Allied to this is the notion that people simply believe what they see on a TV screen, whether it comes from games or mainstream programming, and may emulate it. Lots of people are adamant that that an overall deity exists despite there not being a single shred of proof to back it up. Others like to believe that Elvis works in the local chip shop, or plesiosaurs (Nessy for those non-palaeontologists among us!) swim freely in Scotland; given over six billion people on the planet, it is possible to find someone who will say or think anything you can imagine, however outrageous, because we are all individuals and we all have our own views. So is there any credibility in the notion that people may blindly follow actions onscreen into the real world? There has not been a single recorded case where someone has died or killed themselves in some game-inspired way thinking that they would simply respawn again as their favourite character does in whatever game is their opium. Surely, if people were that believing in the realism of computer gaming, at least some people would have had to have tried it; it’s statistically unlikely for it not to be the case.
Are Games more Violent?
So it appears that it’s not so much a case that videos games have got any more violent, rather the increase in graphics has made what we see all the more appalling? Imagine Call of Duty: Ghosts but in 8-bit; the intent to show violent death and serious injury is there, but the sheer weakness of the graphics doesn’t allow it to become realistic. Stepping up to 64-bit and the huge amounts of dedicated graphics applied to both consoles and PCs and suddenly we have the full horror of photo-realistic maiming and death. Our imagination has to work less because it is all spread before us on the screen in glorious techni-colour. Doom 95 is often cited as being a prince amongst violent and blood splattered games, but an hour’s play before bedtime is unlikely to have you in screaming nightmare land of shotgun executed demons since what is portrayed as a violent death, is actually a brief burst of red pixels as the shotgun kicks; hardly scenes from the abattoir, is it?

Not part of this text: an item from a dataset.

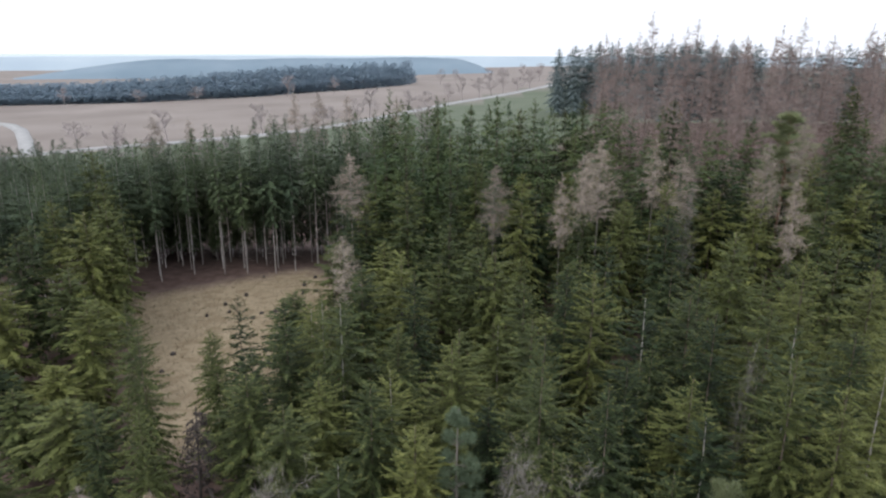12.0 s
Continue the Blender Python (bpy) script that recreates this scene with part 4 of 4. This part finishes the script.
# stumps and tufts in the clearing
sg = Geo()
sg.tube([(0, 0, -0.1), (0, 0, 0.25), (0.02, 0, 0.34), (0.02, 0, 0.345)], [0.26, 0.2, 0.18, 0.01], 9)
stump = tree("tree_stump", "low weathered tree stump in the straw-coloured clearing", "tree stump", "stumps in the clearing", [("stump_wood", sg, M_DEAD)])
us = set()
for j in range(22):
    while True:
        x, y = rl.uniform(-40, -14), rl.uniform(46, 90)
        if in_poly(x, y, CLEARING):
            break
    plant([stump], us, 0, x, y, 30 * j, rl.uniform(0.8, 1.4), rl.uniform(0.7, 1.3))
n = 16000
P = np.c_[rl.uniform(-44, -12, n), rl.uniform(42, 93, n)]
P = P[in_poly(P[:, 0], P[:, 1], CLEARING)]
P = np.c_[P, ground_z(P[:, 0], P[:, 1]) - 0.03]
n = len(P)
gg = Geo()
gg.blades(P, rl.normal(0, 0.6, (n, 3)) + [0, 0, 0.8], rl.normal(0, 1, (n, 3)), rl.uniform(0.2, 0.5, n), rl.uniform(0.04, 0.09, n), 0.3)
me = gg.mesh("dry_grass")
me.materials.append(M_STRAW)
tagged(new("dry_grass", me), "bleached dry grass covering the clearing", "grass", kind="stuff")

# ---- road and distance ----


def lay_road(line, label):
    line = curve_through([(x, y, 0) for x, y in line], 10)
    d = unit(np.gradient(line[:, :2], axis=0))
    side = np.c_[-d[:, 1], d[:, 0]]
    rv = []
    for off in (-3.0, -2.7, 2.7, 3.0):
        p = line[:, :2] + side * off
        rv.append(np.c_[p, ground_z(line[:, 0], line[:, 1]) + (0.45 if abs(off) < 2.9 else -0.6)])
    k = len(line)
    i = (np.arange(k - 1)[:, None] * 4 + np.arange(3)[None]).ravel()
    me = mesh_of("road", np.stack(rv, 1).reshape(-1, 3), np.stack([i, i + 4, i + 5, i + 1], 1), True)
    me.materials.append(M_ROAD)
    return tagged(new("road", me), label, "road", kind="structure")


lay_road(ROAD, "pale grey country road crossing the fields")
lay_road([(-157, 243), (-170, 262), (-190, 292), (-212, 322), (-240, 345), (-300, 352)], "narrow pale road bending away across the field")


def far_crown(seed):
    """A distant tree: a ragged crown of coarse sprays."""
    rng = np.random.default_rng(seed)
    g = Geo()
    n, shape, wide = 95, rng.uniform(0.45, 0.9), rng.uniform(2.4, 3.4)
    z = 18.5 * rng.uniform(0, 1, n) ** 0.8
    a, rr = rng.uniform(0, 6.28, n), wide * (1 - z / 20) ** shape * np.sqrt(rng.uniform(0.1, 1, n))
    out = np.c_[np.cos(a), np.sin(a), np.zeros(n)]
    g.blades(out * rr[:, None] * 0.6 + np.c_[np.zeros((n, 2)), z], out + rng.normal(0, 0.4, (n, 3)) + [0, 0, 0.25], rng.normal(0, 1, (n, 3)), rng.uniform(1.2, 2.4, n), rng.uniform(0.6, 1.2, n))
    return g, g


far_tree = [far_crown(701 + k) for k in range(9)]


def far_height(x, y):
    deep = float(smooth01((y - far_edge(x) + 4) / 40))
    return (0.55 + 0.38 * float(smooth01((x + 300) / 230))) * (0.45 + 0.62 * deep) * R.uniform(0.78, 1.08)


def far_edge(x):
    return np.interp(x, [-460, -299, -210, -144, -78, -52, -45], [440, 444, 448, 474, 526, 575, 640])


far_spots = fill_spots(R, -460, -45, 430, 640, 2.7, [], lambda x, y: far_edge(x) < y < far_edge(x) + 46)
mass("far_wood", "wood far across the fields, haze painted into its blue colour", "distant wood", M_HAZED_FAR_WOOD, far_spots, far_tree, far_height, 1, 1.25)
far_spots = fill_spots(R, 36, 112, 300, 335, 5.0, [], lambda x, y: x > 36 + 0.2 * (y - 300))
mass("far_wood", "wood on the crest beyond the hill, haze painted into its colour", "distant wood", M_HAZED_CREST, far_spots, far_v, lambda x, y: (min(39.0, 35.0 + 0.2 * (x - 36)) + R.uniform(-2, 1.5) - float(ground_z(x, y))) / 15, 1, 1.7)

FIELD_TREE = [dict(n=5, wander=0.06, up=0.05, kids=15, start=0.25, taper=0.8), dict(n=3, wander=0.14, up=0.10, kids=6, start=0.2, angle=(35, 70), ratio=(0.4, 0.6), thin=0.5), dict(n=2, wander=0.16, up=0.1, kids=4, start=0.2, angle=(25, 55), ratio=(0.4, 0.6), thin=0.6), dict(n=1, wander=0.16, up=0.05, angle=(25, 55), ratio=(0.5, 0.8), thin=0.7)]
field_protos = []
for k in range(2):
    rows = []
    rg = np.random.default_rng(711 + k)
    grow(rg, rows, (0, 0, -0.3), (0, 0, 1), 10.0, 0.2, 0, FIELD_TREE)
    a, b = Geo(), Geo()
    for lv, p, r in rows:
        (a if lv == 0 else b).tube(p, np.maximum(r, 0.032), (5, 3, 3, 3)[lv])
    field_protos.append(tree("roadside_tree", "leafless tree standing in the fields by the road, haze in its colour", "broadleaved tree", "roadside trees", [("trunk", a, M_HAZED_TWIG), ("twig_crown", b, M_HAZED_TWIG)]))
uf = set()
rt = np.random.default_rng(31)
FIELD = [(-150, 262), (-120, 275), (-64, 310), (-58, 300), (-50, 318), (-46, 330), (-30, 366), (-22, 372), (-10, 408), (-2, 420), (8, 432), (16, 446), (24, 460), (34, 474), (44, 490), (-172, 236), (-160, 224), (-166, 210), (-176, 205), (-84, 285), (-250, 430), (-205, 436), (-170, 440), (-120, 470), (-90, 480), (-20, 560), (-8, 575), (20, 590), (30, 600), (50, 610), (62, 600)]
FIELD += [(-45, 170), (-38, 166), (-70, 180), (-25, 190), (-19, 182), (-12, 210), (-85, 190), (-95, 185), (-60, 150), (-52, 146)]
for j, (x, y) in enumerate(FIELD):
    plant(field_protos, uf, j % 2, x, y, 40 * j, rt.uniform(1.0, 1.6), rt.uniform(0.8, 1.35) * (1.0 if y > 215 else 1.25))


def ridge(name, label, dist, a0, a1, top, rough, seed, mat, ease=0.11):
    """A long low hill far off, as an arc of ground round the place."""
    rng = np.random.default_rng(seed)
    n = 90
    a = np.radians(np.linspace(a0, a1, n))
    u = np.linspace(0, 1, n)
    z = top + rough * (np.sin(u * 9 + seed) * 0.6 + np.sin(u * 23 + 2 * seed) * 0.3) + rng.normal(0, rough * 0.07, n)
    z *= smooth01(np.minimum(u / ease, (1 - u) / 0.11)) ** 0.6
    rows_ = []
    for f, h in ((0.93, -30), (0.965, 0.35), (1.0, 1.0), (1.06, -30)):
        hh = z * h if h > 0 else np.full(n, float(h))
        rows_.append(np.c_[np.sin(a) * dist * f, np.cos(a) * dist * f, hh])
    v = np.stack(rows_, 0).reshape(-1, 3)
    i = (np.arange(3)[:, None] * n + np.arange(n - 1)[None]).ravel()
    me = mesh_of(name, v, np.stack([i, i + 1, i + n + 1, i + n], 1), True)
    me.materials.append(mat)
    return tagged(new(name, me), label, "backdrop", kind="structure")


# aerial haze is painted into the base colours, paler with each ridge
ridge("backdrop_near_ridge", "wooded ridge beyond the fields, coloured blue-grey for haze", 1150, -33, 3, 27, 2.5, 1, material("haze_blue_ridge", (0.195, 0.265, 0.325), (0.245, 0.315, 0.375), 0.95, 0.01), 0.34)
ridge("backdrop_middle_ridge", "wooded hills far off, coloured pale blue for haze", 2300, -75, 75, 25, 5.0, 3, material("haze_pale_ridge", (0.40, 0.48, 0.55), (0.46, 0.54, 0.60), 0.95, 0.004))
ridge("backdrop_far_ridge", "horizon ridge with haze painted in pale blue", 4200, -85, 85, 26, 6.0, 5, material("haze_white_ridge", (0.58, 0.66, 0.72), (0.64, 0.71, 0.76), 0.95, 0.002))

The media makes much of video-game violence and attempts to draw comparisons between what people play out on screen with real-life incidents. This was no more obvious than in the rage that followed the Columbine shootings in 1999 when Dylan Klebold and Erik Harris went on a rampage through their school, killing thirteen of the twenty people they shot at. In the aftermath of the shooting, when it became apparent that the two youths had spent much of their time playing computer games such as Doom, Mortal Kombat and Wolfenstein, the media was quick to try to draw parallels between playing these games and excessively violent behaviour. The finger was pointed and many took the apparent route from cause to effect as done and dusted; it was obvious that violent computer games would lead adolescents to emulate violent behaviour wasn’t it? The media assault following Columbine was so swift, forceful and complete that it encouraged the widow of one of the victims to raise a lawsuit against both console manufacturers and game publishers. The lawsuit was ultimately dismissed with presiding Judge Babcock finding that video game developers and publishers couldn’t realistically be held responsible for the unforeseen actions of others. So sanity won, but little details like that don’t stop the powerful media machine from taking it as evidence of mass mental-corruption of our children.
So computer games may appear more violent than their predecessors but actually aren’t, though a bigger question comes from does all this increased gaming violence make for more violent players? Does the ability to shoot people in the throat and watch them bleed out translate into the will to do the same down the pub on a Saturday night? In reality our senses have been bombarded with the results of war for the last forty years, and it’s unrealistic to say that everyday violence has got significantly worse; it simply gets reported more and becomes available on multiple platforms. If you carry out a web-search for iconic war images, you are more likely to find pictures of napalmed-children and burned out villages from Vietnam rather than horrific vistas of death from Helmand Province. That is not because war is any less brutal or receives less reporting, but more to do with modern war being comprised of precision strikes from drone aircraft and informed troops rather than bloody hand-to-hand fighting amongst the rubble of broken buildings from previous wars. Precision strikes have also led to a reduction in the kinds of civilian casualties that were a signature of Vietnam. The wars of today are no less devastating than those of forty years ago, but they are simply played out in a much smaller theatre and one that doesn’t require the carpet bombing of a whole nation in an attempt to simply rid it of a small percentage of the population. We have been treated to images of violence for almost as long as TV has existed, but we have not become noticeably more aggressive.
What it all Means
So there we have it; video games haven’t become more violent, they just seem it because of the level of graphics that they can resolve, compared to their early brethren. Despite what the press may think, there is also little evidence to suggest that violence for the sake of it has become any more prevalent either, with most of the current titles having spades more story and point than Custer’s Revenge but only equal quantities of violent intent. However, we should spare a thought for the title generally considered to be the most violent of them all; Mortal Kombat. This wonder of overstated fighting horror is now in its ninth iteration – with several side editions – and still going stomach-churningly strong. It started off as a simple one on one arcade fighter which then jumped onto PS1, N64, and the weird Sega Saturn in 1996. It went onto every mainstream platform from there. Based on a flimsy story involving different realms fighting it out for the some ultimate prize McGuffin, it is just an excuse for a couple of combatants to beat several colours of crap out of each other but again, the increase performance in PC and console graphics has transformed simple beaten-to-a-pulp deaths into something very much sinister. Instead of just punching and kicking, things have got a little more sadistic; witness “Quan Chi” tearing a limb off his opponent and beating them to death with it, or “Kung Lao” pulling his screaming female opponent through a wailing circular saw. Sure, Battlefield 4 is violent, but not inventively so to the point of this kind of torture porn.
So what makes Mortal Kombat so different from the current batch of shoot-‘em-up’s? Its depiction of violence can be encapsulated as simply gratuitous and unnecessary rather than an act completed to further a story. Simply killing people isn’t enough for Mortal Kombat – it has to go the extra mile and create unnecessarily violent deaths, which, when coupled with the standards in graphics available today, becomes something more than fun.
Back in 1976 the National Safety Council called Deathrace “sick and morbid”; can you imagine what they would have made of Mortal Kombat 2011?